Task goal:
All of the data that follows should be retyped exactly, please, except the pictures.

[Start Available data]

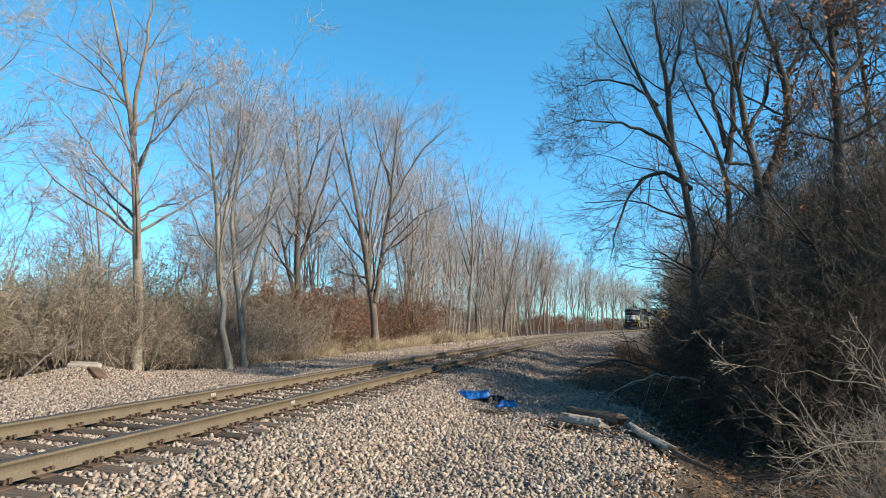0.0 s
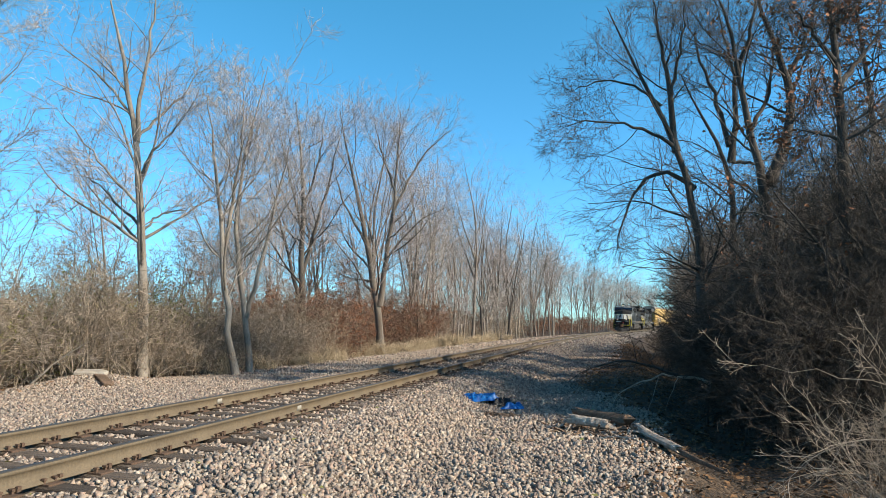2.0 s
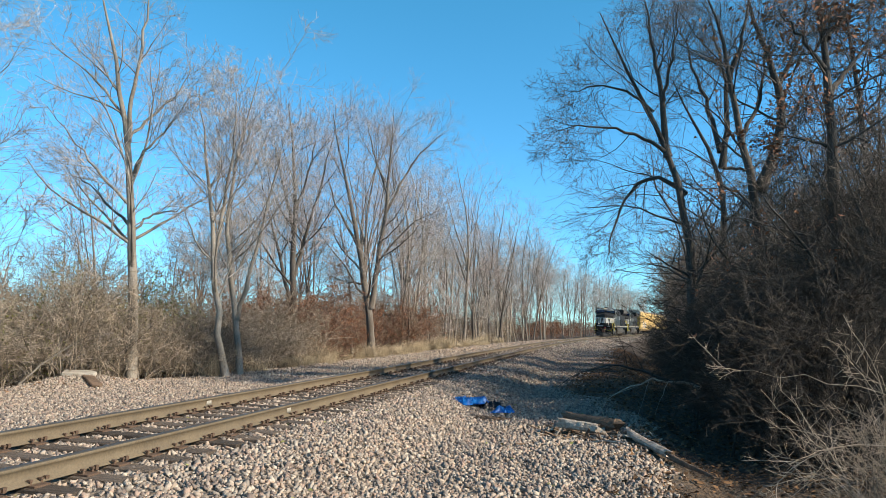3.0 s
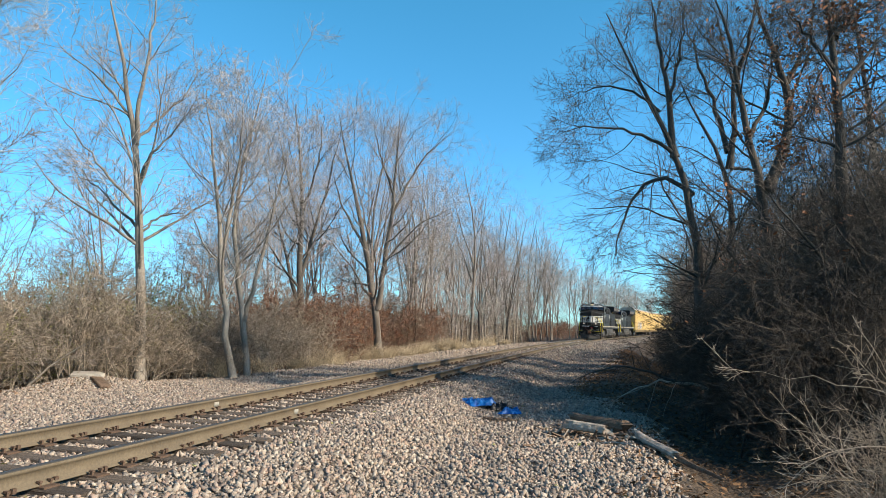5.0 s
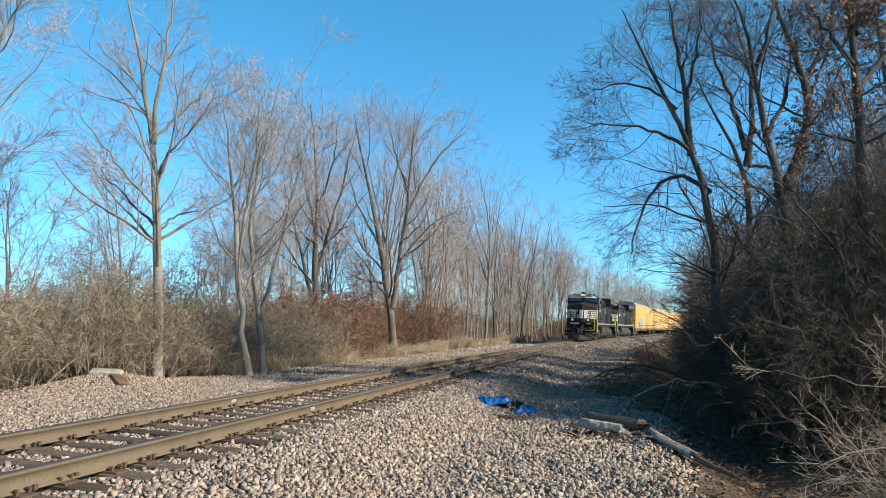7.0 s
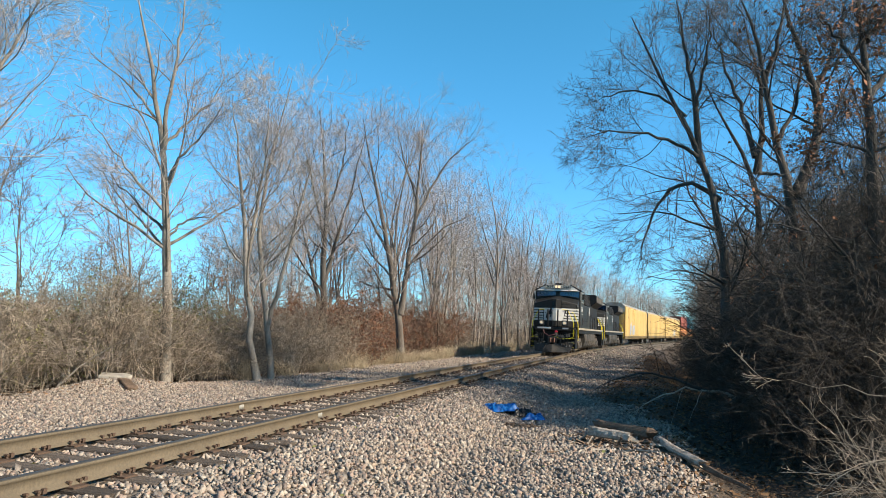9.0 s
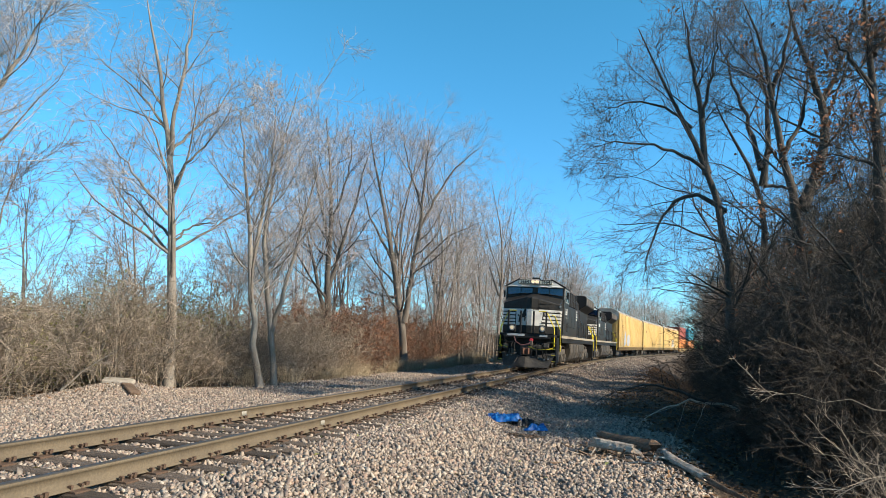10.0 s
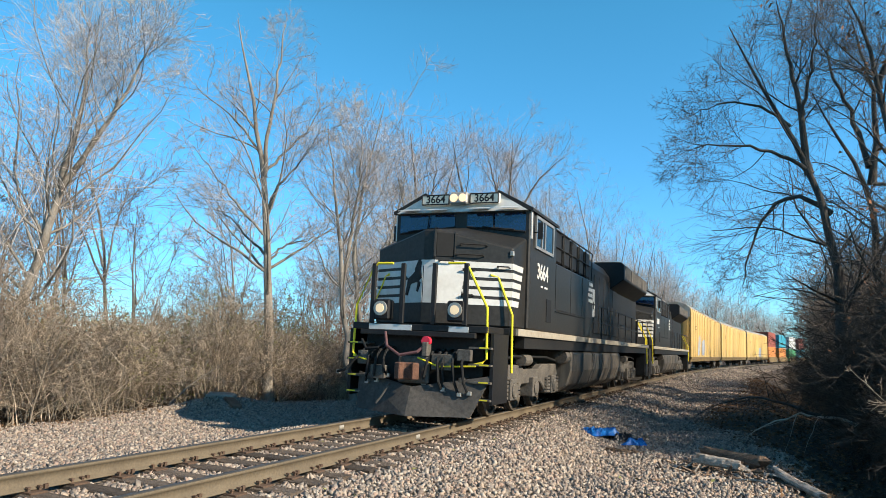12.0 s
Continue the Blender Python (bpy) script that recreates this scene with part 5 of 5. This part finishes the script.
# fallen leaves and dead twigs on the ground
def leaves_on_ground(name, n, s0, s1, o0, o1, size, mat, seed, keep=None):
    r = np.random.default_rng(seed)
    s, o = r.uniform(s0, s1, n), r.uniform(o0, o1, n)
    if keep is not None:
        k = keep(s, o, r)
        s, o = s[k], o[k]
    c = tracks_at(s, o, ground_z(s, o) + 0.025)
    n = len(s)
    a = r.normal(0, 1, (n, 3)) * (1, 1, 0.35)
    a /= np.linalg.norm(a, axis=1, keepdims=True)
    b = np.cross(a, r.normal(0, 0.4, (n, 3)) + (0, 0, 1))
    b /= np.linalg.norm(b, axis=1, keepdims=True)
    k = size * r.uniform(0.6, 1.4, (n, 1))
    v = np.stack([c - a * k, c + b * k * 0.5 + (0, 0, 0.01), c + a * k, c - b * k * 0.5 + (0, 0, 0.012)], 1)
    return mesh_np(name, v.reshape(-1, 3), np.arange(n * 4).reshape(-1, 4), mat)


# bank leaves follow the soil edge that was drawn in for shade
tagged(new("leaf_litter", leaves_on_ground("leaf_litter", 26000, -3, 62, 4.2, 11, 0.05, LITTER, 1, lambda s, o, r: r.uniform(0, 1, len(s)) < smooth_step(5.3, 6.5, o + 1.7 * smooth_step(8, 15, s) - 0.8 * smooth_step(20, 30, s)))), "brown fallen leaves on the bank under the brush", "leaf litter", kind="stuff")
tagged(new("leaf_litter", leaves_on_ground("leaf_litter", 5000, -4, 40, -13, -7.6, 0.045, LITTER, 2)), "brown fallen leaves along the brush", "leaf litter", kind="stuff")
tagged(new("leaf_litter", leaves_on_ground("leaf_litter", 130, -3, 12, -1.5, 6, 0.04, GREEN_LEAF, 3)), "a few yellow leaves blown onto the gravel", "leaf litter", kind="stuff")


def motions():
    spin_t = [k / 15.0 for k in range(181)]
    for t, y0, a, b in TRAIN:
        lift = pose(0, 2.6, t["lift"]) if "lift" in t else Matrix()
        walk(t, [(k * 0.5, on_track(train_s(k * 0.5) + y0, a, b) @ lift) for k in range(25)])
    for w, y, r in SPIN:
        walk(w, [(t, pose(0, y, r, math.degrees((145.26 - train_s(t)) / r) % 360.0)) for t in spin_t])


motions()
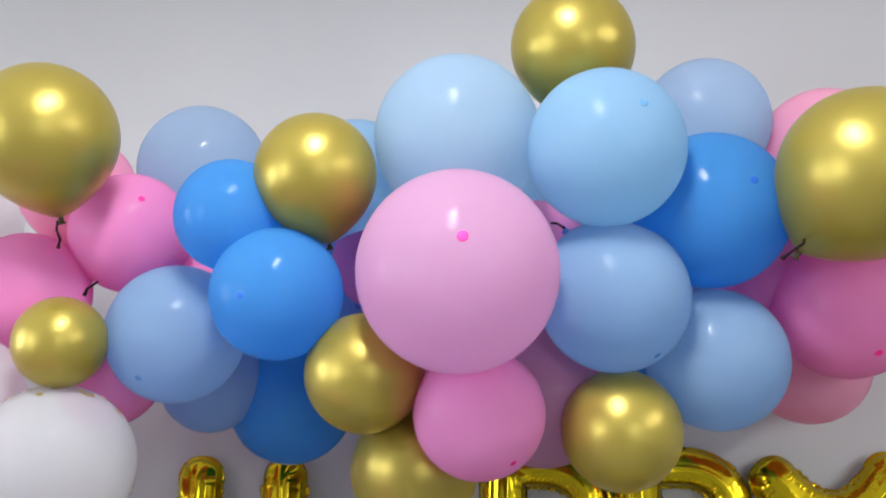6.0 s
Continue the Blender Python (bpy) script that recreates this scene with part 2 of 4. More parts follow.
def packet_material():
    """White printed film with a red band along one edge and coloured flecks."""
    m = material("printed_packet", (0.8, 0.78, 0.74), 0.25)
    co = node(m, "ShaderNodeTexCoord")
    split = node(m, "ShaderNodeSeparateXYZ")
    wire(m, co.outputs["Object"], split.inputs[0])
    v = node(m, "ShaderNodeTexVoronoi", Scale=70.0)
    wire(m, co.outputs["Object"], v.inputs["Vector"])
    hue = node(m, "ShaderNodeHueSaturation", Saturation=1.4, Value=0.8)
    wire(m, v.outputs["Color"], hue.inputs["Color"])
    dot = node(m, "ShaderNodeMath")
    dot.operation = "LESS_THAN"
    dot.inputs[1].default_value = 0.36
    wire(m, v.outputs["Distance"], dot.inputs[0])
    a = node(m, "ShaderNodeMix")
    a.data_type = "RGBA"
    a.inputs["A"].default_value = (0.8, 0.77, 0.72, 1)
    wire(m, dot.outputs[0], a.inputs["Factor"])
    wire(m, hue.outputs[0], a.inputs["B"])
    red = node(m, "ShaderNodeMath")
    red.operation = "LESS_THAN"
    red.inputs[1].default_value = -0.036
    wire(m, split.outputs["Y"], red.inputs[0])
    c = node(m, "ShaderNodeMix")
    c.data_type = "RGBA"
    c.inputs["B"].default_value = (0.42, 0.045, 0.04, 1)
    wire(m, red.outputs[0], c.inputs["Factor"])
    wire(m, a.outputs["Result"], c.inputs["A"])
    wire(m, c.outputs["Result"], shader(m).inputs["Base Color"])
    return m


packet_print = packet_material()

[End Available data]

Result of the exercise:
0.0 s
2.0 s
3.0 s
5.0 s
7.0 s
9.0 s
10.0 s
12.0 s
Continue the Blender Python (bpy) script that recreates this scene with part 5 of 5. This part finishes the script.
# fallen leaves and dead twigs on the ground
def leaves_on_ground(name, n, s0, s1, o0, o1, size, mat, seed, keep=None):
    r = np.random.default_rng(seed)
    s, o = r.uniform(s0, s1, n), r.uniform(o0, o1, n)
    if keep is not None:
        k = keep(s, o, r)
        s, o = s[k], o[k]
    c = tracks_at(s, o, ground_z(s, o) + 0.025)
    n = len(s)
    a = r.normal(0, 1, (n, 3)) * (1, 1, 0.35)
    a /= np.linalg.norm(a, axis=1, keepdims=True)
    b = np.cross(a, r.normal(0, 0.4, (n, 3)) + (0, 0, 1))
    b /= np.linalg.norm(b, axis=1, keepdims=True)
    k = size * r.uniform(0.6, 1.4, (n, 1))
    v = np.stack([c - a * k, c + b * k * 0.5 + (0, 0, 0.01), c + a * k, c - b * k * 0.5 + (0, 0, 0.012)], 1)
    return mesh_np(name, v.reshape(-1, 3), np.arange(n * 4).reshape(-1, 4), mat)


# bank leaves follow the soil edge that was drawn in for shade
tagged(new("leaf_litter", leaves_on_ground("leaf_litter", 26000, -3, 62, 4.2, 11, 0.05, LITTER, 1, lambda s, o, r: r.uniform(0, 1, len(s)) < smooth_step(5.3, 6.5, o + 1.7 * smooth_step(8, 15, s) - 0.8 * smooth_step(20, 30, s)))), "brown fallen leaves on the bank under the brush", "leaf litter", kind="stuff")
tagged(new("leaf_litter", leaves_on_ground("leaf_litter", 5000, -4, 40, -13, -7.6, 0.045, LITTER, 2)), "brown fallen leaves along the brush", "leaf litter", kind="stuff")
tagged(new("leaf_litter", leaves_on_ground("leaf_litter", 130, -3, 12, -1.5, 6, 0.04, GREEN_LEAF, 3)), "a few yellow leaves blown onto the gravel", "leaf litter", kind="stuff")


def motions():
    spin_t = [k / 15.0 for k in range(181)]
    for t, y0, a, b in TRAIN:
        lift = pose(0, 2.6, t["lift"]) if "lift" in t else Matrix()
        walk(t, [(k * 0.5, on_track(train_s(k * 0.5) + y0, a, b) @ lift) for k in range(25)])
    for w, y, r in SPIN:
        walk(w, [(t, pose(0, y, r, math.degrees((145.26 - train_s(t)) / r) % 360.0)) for t in spin_t])


motions()
6.0 s
Continue the Blender Python (bpy) script that recreates this scene with part 2 of 4. More parts follow.
def packet_material():
    """White printed film with a red band along one edge and coloured flecks."""
    m = material("printed_packet", (0.8, 0.78, 0.74), 0.25)
    co = node(m, "ShaderNodeTexCoord")
    split = node(m, "ShaderNodeSeparateXYZ")
    wire(m, co.outputs["Object"], split.inputs[0])
    v = node(m, "ShaderNodeTexVoronoi", Scale=70.0)
    wire(m, co.outputs["Object"], v.inputs["Vector"])
    hue = node(m, "ShaderNodeHueSaturation", Saturation=1.4, Value=0.8)
    wire(m, v.outputs["Color"], hue.inputs["Color"])
    dot = node(m, "ShaderNodeMath")
    dot.operation = "LESS_THAN"
    dot.inputs[1].default_value = 0.36
    wire(m, v.outputs["Distance"], dot.inputs[0])
    a = node(m, "ShaderNodeMix")
    a.data_type = "RGBA"
    a.inputs["A"].default_value = (0.8, 0.77, 0.72, 1)
    wire(m, dot.outputs[0], a.inputs["Factor"])
    wire(m, hue.outputs[0], a.inputs["B"])
    red = node(m, "ShaderNodeMath")
    red.operation = "LESS_THAN"
    red.inputs[1].default_value = -0.036
    wire(m, split.outputs["Y"], red.inputs[0])
    c = node(m, "ShaderNodeMix")
    c.data_type = "RGBA"
    c.inputs["B"].default_value = (0.42, 0.045, 0.04, 1)
    wire(m, red.outputs[0], c.inputs["Factor"])
    wire(m, a.outputs["Result"], c.inputs["A"])
    wire(m, c.outputs["Result"], shader(m).inputs["Base Color"])
    return m


packet_print = packet_material()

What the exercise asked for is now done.